Tuesday 9 April 2013

A flush of dis-ease

chit chat
There was a flush of dis-ease when I woke this morning. There were elements of guilt, shame, and embarrassment concerning memories of recent social engagements.

Did I behave ‘properly’? Did I speak out of turn? What will people think? This is a long standing mental habit. It may be useful to drag it into the daylight and give it a name.

Since adolescence I have wondered why people bother with idle chit chat about the weather when there are so many more important things to think and talk about.

So many people just open their mouths and let their bellies rumble. If minds are sports cars most people never get out of first gear. We have been granted the tool of language. Surely it can be put to more effective use.

There are local cultural and subcultural conventions about chit chat and the more serious topics. As a general rule there is the stiff upper lip, and the brave face. And there are taboo subjects such as money, sex, illness and death.

Minister of Religion
The Minister and the Undertaker at yesterday’s cremation ceremony said the right things in the right way; but I noted being surprised that the Minister should mouth such antiquated words and sentiments. When are we going to enter the 19th century - let alone the 21st.

Under the influence of my school teacher aunt, I read many books when I was a youth. This exposed me to a wide range of thoughts and actions which were alien to the local subculture. I began to realize that my emerging thought trains were idiosyncratic and that I had a sermon that never will bear preaching. The cosmos is Godless. The concept of God as ‘other’ is a dangerous illusion. Or, as Nietzsche put it, “God is dead”.  And I came to believe that this is a good thing as it opens the door to humanists and the quest to find better and more grounded ways to be human.

I subsequently graduated in Zoology and in Education. My thinking was that through radically reformed education systems children could achieve their truly amazing potential and that the world would therefore be a better place. But, in time, I came to see that education cannot do it alone. My areas of action thus moved from curriculum development to social development and on to personal development. I now think of myself as on a spiritual journey such that I might become part of the solution rather than a supporter of the problem.

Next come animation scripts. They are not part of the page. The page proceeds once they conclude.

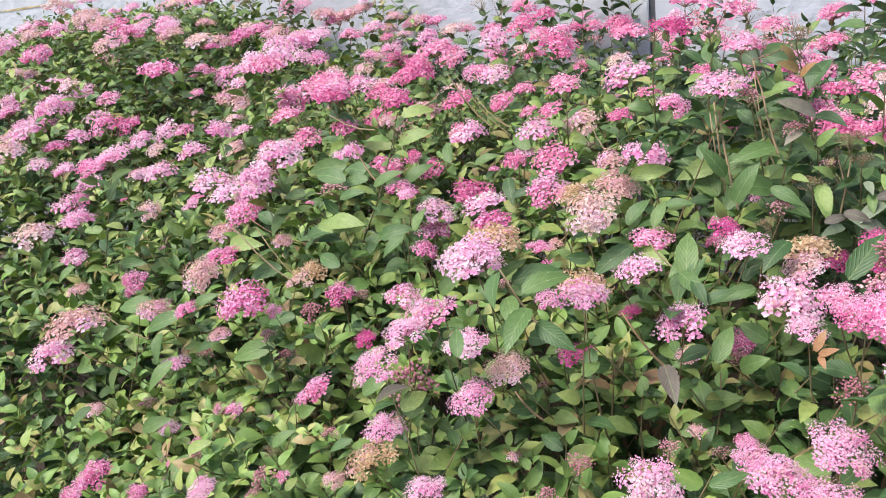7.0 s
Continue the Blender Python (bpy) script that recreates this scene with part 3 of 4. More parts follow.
bloom(-0.841, 1.923, 0.994, 0.024, "pink")
bloom(-2.363, 1.926, 1.049, 0.044, "pink")
bloom(-1.212, 1.927, 0.989, 0.021, "pink")
bloom(-2.516, 1.930, 1.086, 0.045, "fading")
bloom(-0.045, 1.954, 0.941, 0.038, "pink")
bloom(-2.543, 1.982, 1.039, 0.046, "pale")
bloom(0.103, 1.984, 1.119, 0.059, "pink")
bloom(-1.795, 2.001, 1.132, 0.041, "pink")
bloom(0.034, 2.007, 1.129, 0.031, "pink")
bloom(-0.590, 2.025, 0.971, 0.025, "pink")
bloom(-0.804, 2.027, 0.968, 0.021, "pink")
bloom(-2.365, 2.029, 1.286, 0.044, "pink")
bloom(-1.435, 2.038, 1.048, 0.052, "pale")
bloom(-1.228, 2.048, 1.039, 0.022, "pale")
bloom(-0.688, 2.078, 1.052, 0.045, "pink")
bloom(-1.273, 2.078, 0.993, 0.030, "pink")
bloom(-1.185, 2.097, 1.079, 0.018, "pink")
bloom(-1.193, 2.152, 1.008, 0.046, "pink")
bloom(-1.562, 2.170, 1.095, 0.070, "pink")
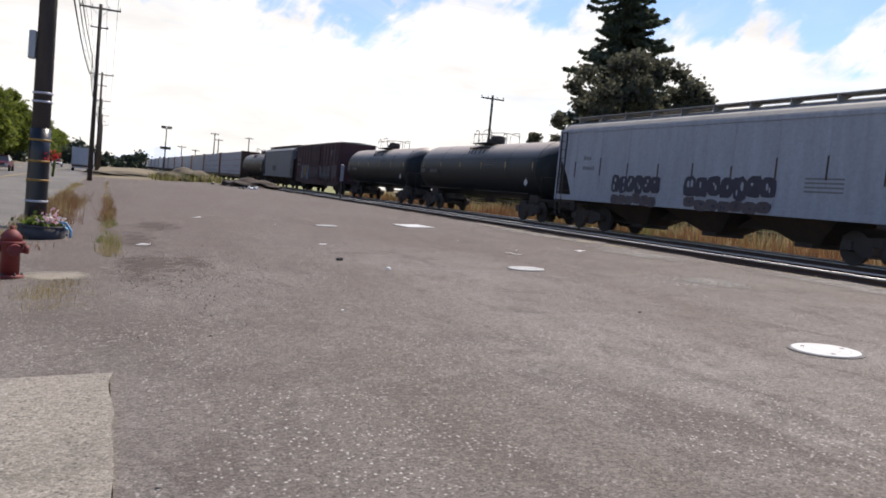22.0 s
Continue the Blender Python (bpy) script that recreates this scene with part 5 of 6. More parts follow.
# ---- poles and wires ----
def utility_pole(x, y, top, label, arm=3.1, lean=0.0, r=(0.19, 0.13), lower=True, zbase=None):
    z0 = gz(x, y) if zbase is None else zbase
    p = thing("utility_pole", label, "utility pole", "utility poles", pose(x, y, z0, 0, lean, 0))
    h = top - z0
    part("pole", tube([(0, 0, -0.3), (0, 0, h * 0.4), (0, 0, h)], [r[0], (r[0] + r[1]) / 2, r[1]], 14), "pole", p)
    a = part("crossarm", boxm(-arm / 2, arm / 2, -0.06, 0.06, h - 0.42, h - 0.28, 0.01), "greywood", p)
    for k in (-0.48, -0.2, 0.2, 0.48):
        part("insulator", tube([(k * arm, 0, h - 0.28), (k * arm, 0, h - 0.18), (k * arm, 0, h - 0.06)], [0.02, 0.055, 0.035], 8), "galv", a)
    if not lower:
        return p
    b = part("lower_arm", boxm(-0.7, 0.7, -0.05, 0.05, h - 1.95, h - 1.85), "greywood", p)
    for k in (-0.6, 0.6):
        part("insulator", tube([(k, 0, h - 1.85), (k, 0, h - 1.72)], [0.045, 0.03], 8), "galv", b)
    part("brace", tube([(-0.65, 0.07, h - 0.4), (0, 0.09, h - 1.0)], 0.02, 5), "galv", p)
    part("brace", tube([(0.65, 0.07, h - 0.4), (0, 0.09, h - 1.0)], 0.02, 5), "galv", p)
    return p


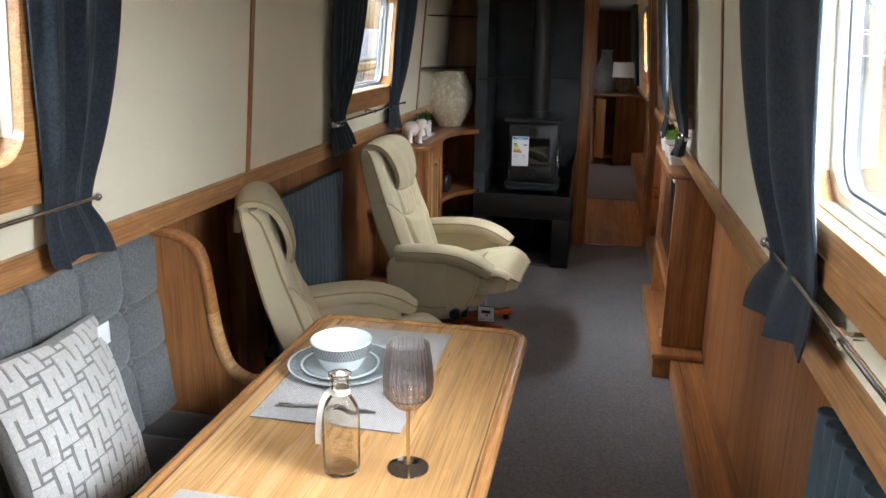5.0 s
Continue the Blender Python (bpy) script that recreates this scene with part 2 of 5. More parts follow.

So the morning dis-ease has been dragged into the daylight and there is the challenge of giving it a name:

•    just deserts for rebels (beware when you stick your head above the dyke)
•    the downside of changing up a gear (where the mind is a sports car)
•    old habits die hard (neural channels resist being filled in)
•    new habits may not be dug deep enough to completely displace the old ones
•    low self confidence and esteem results from resisting cultural norms

But anyway, the dis-ease is now gone. Mindfulness is a great boon.